Amianto, la strage non è finita 30 casi di mesotelioma all’anno
Controlli dell’Ats sulle imprese di bonifica: irregolarità nel 20% dei casi
Nel Basso Sebino, dove ancora oggi esiste un forte distretto delle guarnizioni, si trova un cluster di mesoteliomi che ha forte radicazione nel sesso femminile: negli anni ‘60-70 spesso erano le donne che rifinivano a casa le guarnizioni, estraendole dagli stampi.

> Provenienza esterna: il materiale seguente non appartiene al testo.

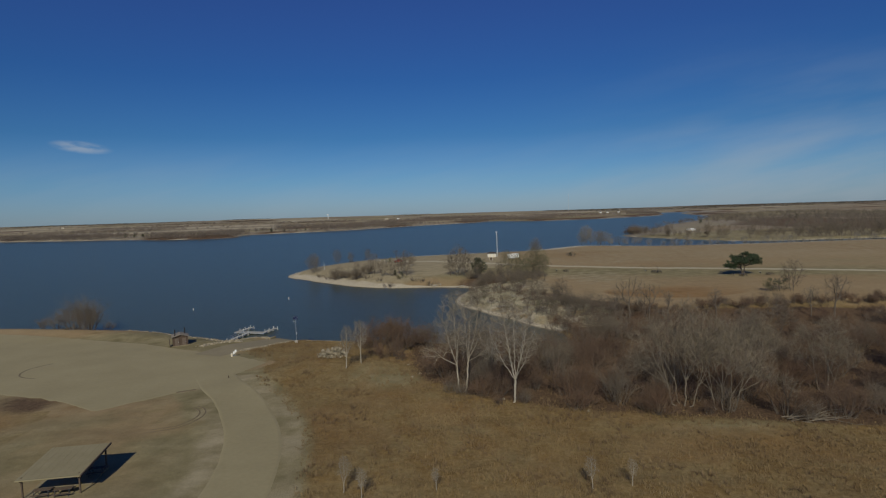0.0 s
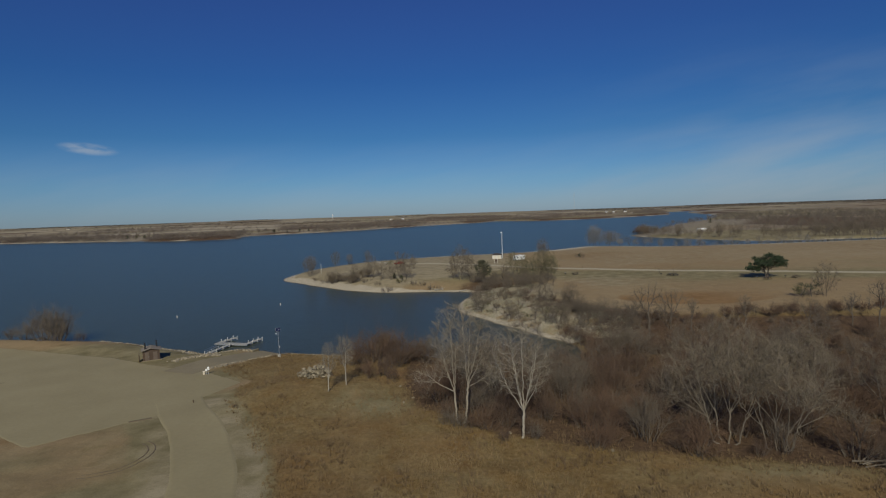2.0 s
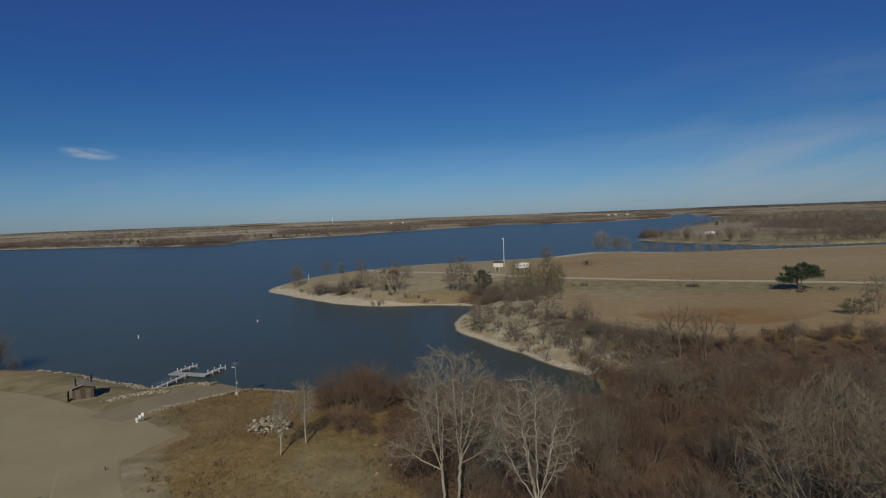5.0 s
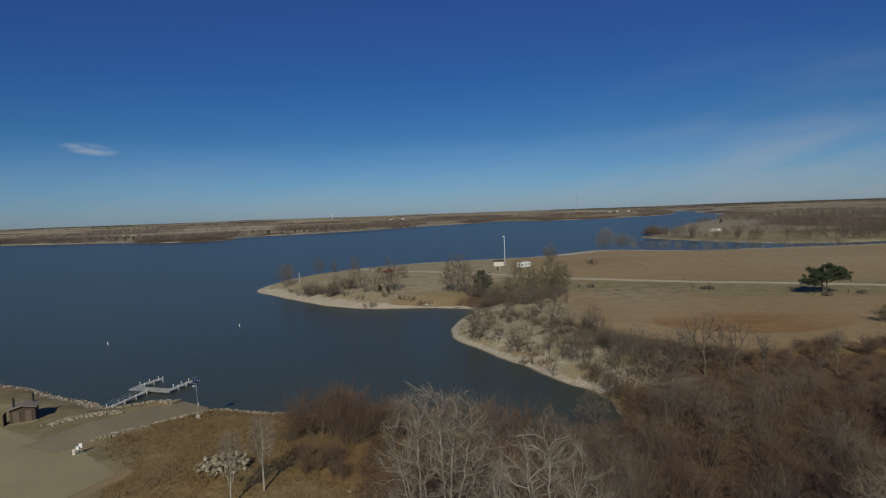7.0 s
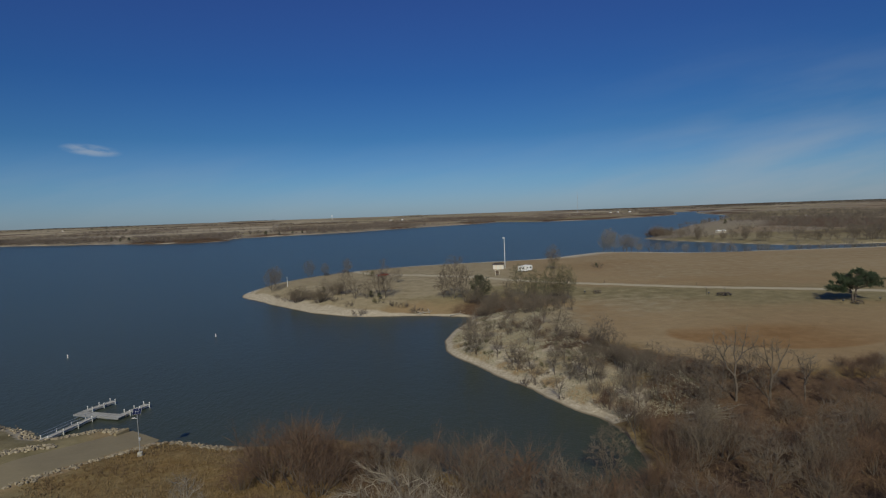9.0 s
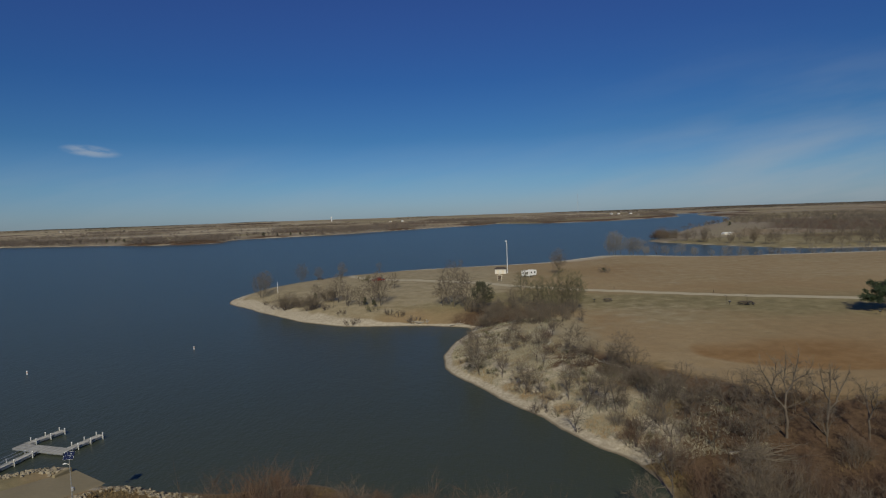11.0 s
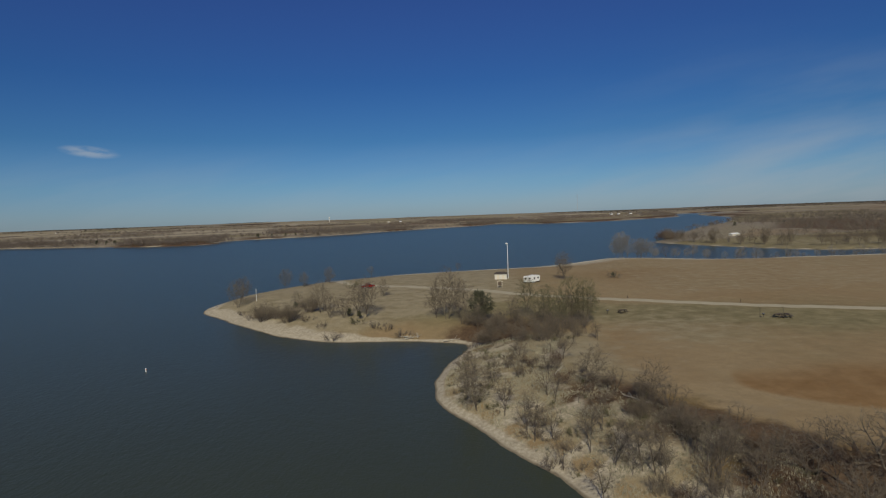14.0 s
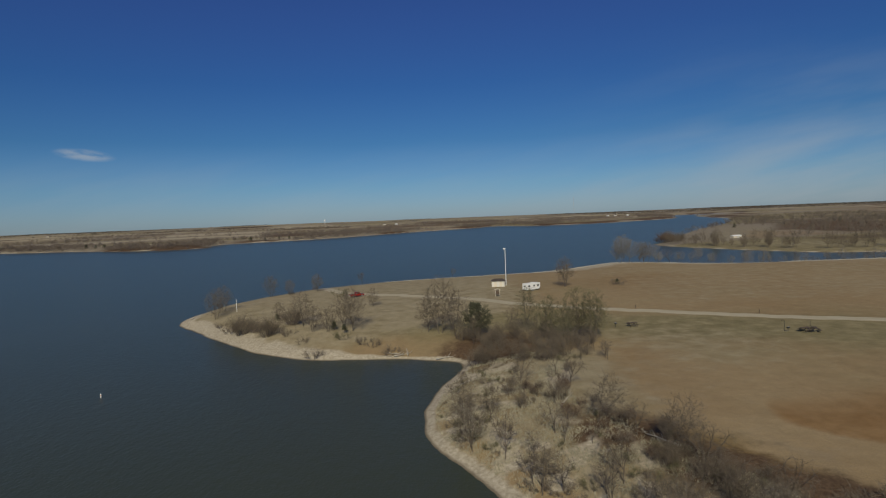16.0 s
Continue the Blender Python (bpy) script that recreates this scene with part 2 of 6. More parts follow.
# ---- materials ----
def material(name, colors, scale=1.0, rough=0.85, metal=0.0, bump=0.0, bump_scale=None, spread=0.25, detail_scale=None, island=False, objects=False, vary=0.35):
    """A surface whose colour wanders between two or three tones at two sizes, with fine relief."""
    m = bpy.data.materials.new(name)
    m.use_nodes = True
    t = m.node_tree
    b = t.nodes["Principled BSDF"]
    b.inputs["Roughness"].default_value, b.inputs["Metallic"].default_value = rough, metal
    where = t.nodes.new("ShaderNodeTexCoord")
    large, fine = t.nodes.new("ShaderNodeTexNoise"), t.nodes.new("ShaderNodeTexNoise")
    large.inputs["Scale"].default_value, large.inputs["Detail"].default_value = scale, 5
    fine.inputs["Scale"].default_value, fine.inputs["Detail"].default_value = detail_scale or scale * 9, 4
    for n in (large, fine):
        t.links.new(where.outputs["Object"], n.inputs["Vector"])
    mix = t.nodes.new("ShaderNodeMath")
    mix.operation = "MULTIPLY_ADD"
    mix.inputs[1].default_value = 0.4
    t.links.new(fine.outputs["Fac"], mix.inputs[0])
    half = t.nodes.new("ShaderNodeMath")
    half.operation = "MULTIPLY"
    half.inputs[1].default_value = 0.6
    t.links.new(large.outputs["Fac"], half.inputs[0])
    t.links.new(half.outputs[0], mix.inputs[2])
    value = mix.outputs[0]
    if island or objects:
        rnd = t.nodes.new("ShaderNodeNewGeometry" if island else "ShaderNodeObjectInfo")
        sub = t.nodes.new("ShaderNodeMath")
        sub.operation = "MULTIPLY_ADD"
        sub.inputs[1].default_value, sub.inputs[2].default_value = vary, -vary / 2
        t.links.new(rnd.outputs["Random Per Island" if island else "Random"], sub.inputs[0])
        add = t.nodes.new("ShaderNodeMath")
        t.links.new(sub.outputs[0], add.inputs[0])
        t.links.new(value, add.inputs[1])
        value = add.outputs[0]
    ramp = t.nodes.new("ShaderNodeValToRGB")
    e = ramp.color_ramp.elements
    e[0].position, e[1].position = 0.5 - spread, 0.5 + spread
    e[0].color, e[1].color = (*colors[0], 1), (*colors[-1], 1)
    if len(colors) == 3:
        e.new(0.5).color = (*colors[1], 1)
    t.links.new(value, ramp.inputs["Fac"])
    t.links.new(ramp.outputs["Color"], b.inputs["Base Color"])
    if bump:
        n = t.nodes.new("ShaderNodeBump")
        n.inputs["Strength"].default_value, n.inputs["Distance"].default_value = bump, 0.05
        src = fine
        if bump_scale:
            src = t.nodes.new("ShaderNodeTexNoise")
            src.inputs["Scale"].default_value, src.inputs["Detail"].default_value = bump_scale, 4
            t.links.new(where.outputs["Object"], src.inputs["Vector"])
        t.links.new(src.outputs["Fac"], n.inputs["Height"])
        t.links.new(n.outputs["Normal"], b.inputs["Normal"])
    return m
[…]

Oggi questi preziosi elementi sono fatti di gomma o plastica, ma nel dopoguerra si usava spesso l’amianto. Ignari della loro pericolosità. È uno dei tanti motivi per cui dal territorio di Brescia e provincia continuano ad emergere circa 30 nuovi casi di mesotelioma l’anno: si tratta di un tumore maligno per il quale non esistono cure, per la maggior parte dei casi (62% nel bresciano) correlato all’esposizione professionale (791 casi dal ‘94 in poi).
«Tra l’esposizione alle fibre di amianto e la comparsa della malattia c’è una latenza di alcuni decenni. In certi casi anche di quarant’anni» ricorda il direttore dell’Ats di Brescia, Carmelo Scarcella.
Significa che oggi emergono casi degli anni ‘70-80, quando i manufatti in cemento-amianto erano di uso molto comune. Nel ‘92 una legge bloccò la commercializzazione dei prodotti, rimasti ad invecchiare sui tetti di casa o nelle coperture delle tubazioni. Oggi, infatti, la sfida sanitaria è un’altra: proteggere gli operai chiamati a rimuovere l’amianto. Si tratta di qualche centinaia di lavoratori, divisi in circa cento aziende bresciane.
«Esistono procedure rigorose per la bonifica. E visto il rischio di esposizione, la normativa non può che essere stringente, con multe fino a 7 mila euro per ogni violazione» osserva Siria Garattini. La dirigente, a capo del servizio Prevenzione e sicurezza sui luoghi di lavoro (Psal), ricorda che ad oggi si riscontrano irregolarità «in più del 20% dei casi». Il numero di ispezioni è comunque in crescita: erano 181 l’anno scorso, sono già 249 nei primi dieci mesi di quest’anno. In linea con la crescita di circa 3 mila cantieri l’anno (piccoli o grandi) che si sono aperti di recente per la rimozione dell’amianto. Dal 2014, poi, Regione Lombardia si è dotata di un sistema di notifica on line, da fare 30 giorni prima dei lavori: le imprese dovranno poi rispettare quanto dichiarato. Anche in termini di sicurezza. Bisogna prevenire il rischio di caduta dall’alto, oltre a installare adeguate protezioni igieniche: c’è un triplo percorso spogliatoio sporcopulito e doccia per evitare contaminazioni. Ma anche facciali filtranti, tute usa e getta, guanti. «Controlliamo il 100% dei cantieri dove c’è amianto friabile, il più pericoloso» ricorda il direttore sanitario, Fabrizio Speziani. Tubi e vecchie caldaie nascondono ancora fibre killer.